The CP Members (Accessible/Configured) field shows the current count of accessible CP members and the configured CP members count.

You may promote additional members or remove inaccessible CP members, so the total count of members that participate in the CP subsystem may be greater or less than the configured CP member count. As the Status field considers the configured CP member count as the total CP member count, it should be treated only as a basic health indicator for the CP subsystem.

Promoting Members to CP Subsystem

To promote one of the AP members to become a CP member, click on the Promote button. A confirmation dialog appears as shown below.

Promote Member to CP Confirmation

It asks you to choose one of AP members, i.e., one of the members that do not participate in the CP subsystem. Note that lite members are not shown in the dropdown list as lite members do not store data. Once you press the Promote button, the CP subsystem starts the promote operation for the given member.

Removing CP Members

To remove one of the inaccessible CP members from the CP subsystem, click on the Remove button. A confirmation dialog appears as shown below.

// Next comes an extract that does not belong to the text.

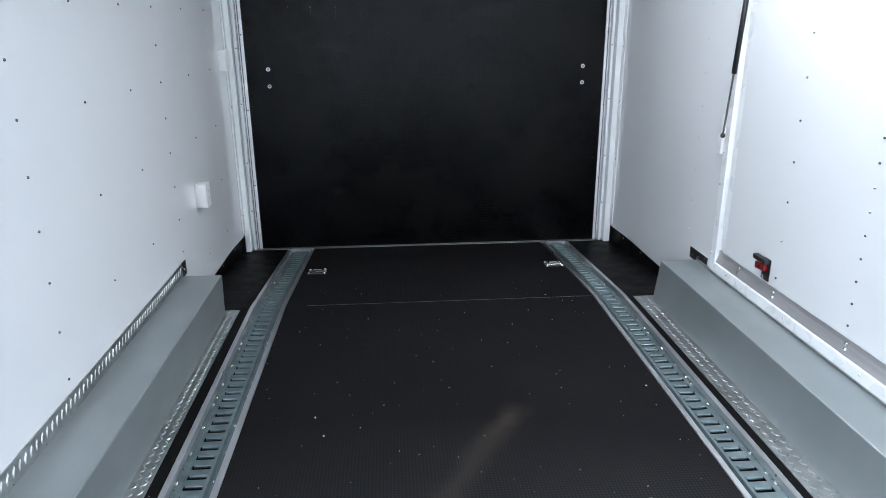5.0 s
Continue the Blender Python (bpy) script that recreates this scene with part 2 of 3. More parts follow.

Remove CP Member Confirmation

It asks you to choose one of the members that is not connected to the Management Center, but is known by the cluster’s CP subsystem. Once you press the Remove button, the CP subsystem starts the remote operation for the given member.

Restarting the CP Subsystem

To wipe and restart the whole CP subsystem of the cluster, click on the Restart button. A confirmation dialog appears as shown below.

Restart CP Subsystem Confirmation

Once you press the Restart button, CP subsystem proceeds with the restart operation.

The CP subsystem restart operation is NOT idempotent and multiple invocations can break the whole system! After using this dialog, you must observe the system to see if the restart process is successfully completed or failed before starting this operation again.